— Start of MATERIAL —

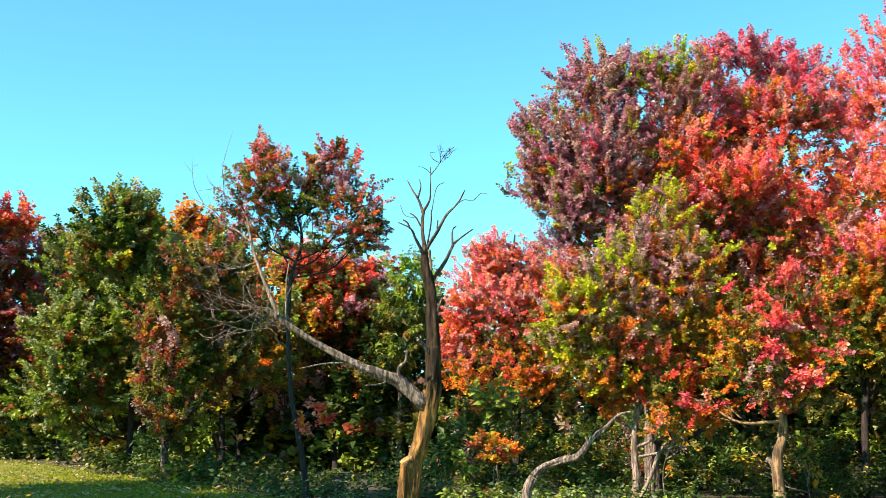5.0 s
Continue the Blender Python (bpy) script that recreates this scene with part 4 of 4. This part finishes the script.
tree("shrub", "low plant with pale green leaves on the shade-darkened soil", 5.61, 18.47, [
    (0, -0.05, 0.3, 0.30, 0.2, "pale_green", 1.3)],
    lean=[], seed=60, kind="small", r=0.012, scale=0.62, category="shrub")
tree("shrub", "low plant with pale green leaves on the shade-darkened soil", 6.12, 17.99, [
    (0, -0.05, 0.3, 0.24, 0.2, "pale_green", 1.3)],
    lean=[], seed=61, kind="small", r=0.012, scale=0.62, category="shrub")
tree("shrub", "low plant with pale green leaves on the shade-darkened soil", 6.90, 18.35, [
    (0, -0.05, 0.3, 0.27, 0.2, "pale_green", 1.3)],
    lean=[], seed=62, kind="small", r=0.012, scale=0.62, category="shrub")
tree("shrub", "low plant with pale green leaves on the shade-darkened soil", 5.19, 19.11, [
    (0, -0.05, 0.3, 0.21, 0.2, "pale_green", 1.3)],
    lean=[], seed=63, kind="small", r=0.012, scale=0.62, category="shrub")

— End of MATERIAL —

■ GOAL
Quote exactly and only the lines from the one holding "Continue the Blender" through the end of the data.

■ CORRECT OUTPUT
Continue the Blender Python (bpy) script that recreates this scene with part 4 of 4. This part finishes the script.
tree("shrub", "low plant with pale green leaves on the shade-darkened soil", 5.61, 18.47, [
    (0, -0.05, 0.3, 0.30, 0.2, "pale_green", 1.3)],
    lean=[], seed=60, kind="small", r=0.012, scale=0.62, category="shrub")
tree("shrub", "low plant with pale green leaves on the shade-darkened soil", 6.12, 17.99, [
    (0, -0.05, 0.3, 0.24, 0.2, "pale_green", 1.3)],
    lean=[], seed=61, kind="small", r=0.012, scale=0.62, category="shrub")
tree("shrub", "low plant with pale green leaves on the shade-darkened soil", 6.90, 18.35, [
    (0, -0.05, 0.3, 0.27, 0.2, "pale_green", 1.3)],
    lean=[], seed=62, kind="small", r=0.012, scale=0.62, category="shrub")
tree("shrub", "low plant with pale green leaves on the shade-darkened soil", 5.19, 19.11, [
    (0, -0.05, 0.3, 0.21, 0.2, "pale_green", 1.3)],
    lean=[], seed=63, kind="small", r=0.012, scale=0.62, category="shrub")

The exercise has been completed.